Drummer Craigo Nichols takes this record, and mauls it, making it go from good to great in the process. Hypocritic Oath is another hypnotic slice of pop wonder, but Nichols and bassist Duane Hart take this and run with it - Hart's bass throbs and I congratulate producer Darryl Robbins on capturing this madness with such stunning clarity.

Bricks has Farley and Newkirk throwing lines back and forth with great aplomp as the guitarist's tube soaked Tele chases Hart's bassline, taking it over as the pre-chorus explodes into full blown anthemic rock. Farley's many years of experience reveal themselves in every guitar track on the record - he works the accelerator like a Formula One champ, slowing down for the curves but turning on the afterburners for the straightaways.

The band is much sleeker than your every day rock outfit. The beat and tempo of BFGU is a masterpiece of push-pull give and take. It's over before you know it, and you instantly reach to repeat it. Farley has matured into a great somgwriter in his own right, and every tune on this record displays just that.


The End of Time may be on nigh, but with rock like this it ain't a bad trip. The rhythmic thrusting on this menu is never the same twice, and it's the best amusement park in town.

I'm a sap for cinematic rock - So Sick sounds like the soundtrack of a trip we lived for years here in Dayton. Yeah, I gotta cop that I'm friends with this lot, and we know how this town gets. No one has so captured the vibe of a city since Dale Bozzio described in Missing Persons's Walking In LA. Farley should consider a novel - maybe better yet, a memoir. The guy can write.

Heather Newkirk narrates these tunes with a thousand megatons of rock star fire power. She's perfect in her role - she belts, she purrs, she's bawdy, then demure. Maybe the finest female rock chanteuse since Debbie Harry. Her duets with Farley are the first time I can remember that rock got hip to the male/female vocal couplings that made cool old country make sense. In The Future We'll Be History and I'm Saving Up are two more textbook examples of modern pop perfection. Goddamn, these guys are good.

I Like You Ugly is a twisted relationship tune that reveals the darkside of love and life. Ike and Tina should have done duets like this - at least we have it now. Nichols's precision drumming keeps this one between the ditches as the singers's vitriol threatens to take this one of the road. Artful.

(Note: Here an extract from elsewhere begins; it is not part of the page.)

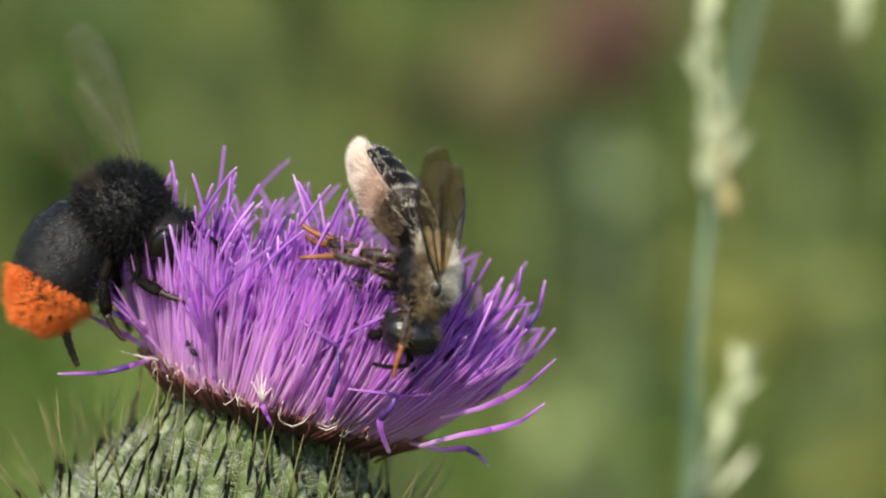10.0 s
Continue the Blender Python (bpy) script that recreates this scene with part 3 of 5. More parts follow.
for pts, dark in (([(-17.6, -5.0, 2), (-18.6, -4.2, 2), (-19.4, -3.2, 2), (-20.1, -2.2, 2), (-20.4, -1.2, 2)], False),
                  ([(-17.2, -4.2, 4), (-18.4, -3.8, 4), (-19.2, -3.6, 4), (-20.0, -3.2, 4), (-20.9, -2.6, 4)], True),
                  ([(-17.8, -3.6, 1), (-18.8, -2.0, 1), (-19.3, -0.8, 1), (-19.6, 0.4, 1), (-20.6, 1.4, 1)], False),
                  ([(-16.6, -1.6, -3), (-17.6, 0.6, -3), (-18.1, 2.2, -3), (-18.3, 3.6, -3), (-17.9, 4.6, -3)], False),
                  ([(1.2, -6.6, 3), (2.8, -5.2, 3), (3.9, -4.2, 3), (4.7, -3.0, 3), (5.0, -1.4, 3)], True),
                  ([(0.2, -5.2, 5), (1.6, -4.2, 5), (2.6, -3.2, 5), (3.4, -2.0, 5), (3.6, -0.6, 5)], False)):
    drooping(pts, dark)
for i in range(34):
    a = math.pi * (-0.86 + 0.6 * i / 33) + brnd.uniform(-0.1, 0.1)
    out = Vector((math.cos(a), math.sin(a), 0))
    p = out * brnd.uniform(7.6, 8.6) + Vector((0, 0, brnd.uniform(-0.5, 0.7)))
    tang = Vector((-out.y, out.x, 0)) * brnd.uniform(-1, 1)
    big = brnd.uniform(0.4, 1.1)
    g = Geo().tube([p, p + (out * 0.6 + tang * 0.5) * big, p + (out * 0.9 + tang * 1.0 + Vector((0, 0, 0.4))) * big, p + (out * 0.7 + tang * 1.3 + Vector((0, 0, brnd.uniform(0.6, 1.2)))) * big], [0.025, 0.035, 0.03, 0.01], 5)
    part("bristle", g, PALE_CURL, thistle, "pale curled bristle", at=HEAD_M)
for u, v in ((-11.55, -6.9), (-11.3, -6.35), (-10.95, -6.2), (-10.7, -6.5), (-10.35, -7.3)):
    stray("withered_style", [(-10.95, -8.3, 9.8), (-10.95 + (u + 10.95) * 0.3, -7.7, 10.2), (u, v, 10.5)], [0.06, 0.05, 0.012], PALE_CURL, "white withered style")


# ---- insects ----
BEETLE_BLACK = material("beetle_black", [srgb(8, 7, 10), srgb(26, 22, 26)], 3000, 0.55, 0.2, 0, 0.2, gloss=0.25)
beetles = []
for place, way in (((-15.25, -4.95, 7.5), (0.2, -0.4, 0.9)), ((-14.85, -5.5, 8.0), (0.7, -0.6, 0.3))):
    b = new("pollen_beetle")
    b.matrix_world = stage_pose(place, way, (-0.3, 0.2, 1))
    tagged(b, "tiny black pollen beetle on the thistle rim", "beetle", group="beetles on the thistle")
    part("wing_case", Geo().blob((-0.12, 0, 0), (0.27, 0.15, 0.12), 8, 10), BEETLE_BLACK, b, "domed black wing case")
    part("head", Geo().blob((0.19, 0, 0), (0.1, 0.09, 0.08), 6, 8), BEETLE_BLACK, b)
    for s in (1, -1):
        for x in (0.1, -0.02, -0.16):
            part("leg", Geo().tube([(x, 0.1 * s, -0.05), (x, 0.24 * s, -0.02), (x - 0.04, 0.3 * s, -0.16)], [0.022, 0.02, 0.012], 4), BEETLE_BLACK, b)
    beetles.append((b, b.matrix_world.copy()))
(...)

Double time power pop propels Sad Sack Sam, and it's another wild ride. This is punk grown up - everyone learned how to play, how to write, and how to stay in tune. Even as Newkirks screaming reaches for the stratosphere, she stays true. Craigo Nichols has turned in maybe the finest drum performance on a rock album for 2012.

Farley plays great guitar all over Roast The Host, and if you take the time to learn this one you'll know about all you really need to know about playing for the song - with this record he steps into the rarified air space shared by guys like Mike Campbell and Peter Buck. The perfect accompaniment - and that ain't easy, Keith invented it, and Farley listened.

Spin Out gets spit out, and it rocks like a panzer division on rocket fuel. The band kicks it across the desert and Newkirk rides over the top like Rommel with a good cause behind him.

I haven't been this happy with a power punk record since The Dictators invented the genre in 1975. Too Bright wraps it up with a quick blast that goes away too soon, and I find myself hitting repeat once again.

Robthebank went to the tables at Monte Carlo and won with this slab - it's a fantastic slice of powerful, pop infused, rebel rock. It starts in the garage, goes to Nashville, takes some time in London and makes it back to the Midwest in time to realize that rock grew up, but it didn't die - it's still rockin'.

Nate Farley has been a great guitar player and straight up rockstar for years - he's become a great songwriter, Heather Newkirk was born to belt out high octane rock. The rhythm section of Duane Hart and Craigo Nichols is top notch - if these bunch can't make it, no one should. Robthebank is a superb outing, buy it today.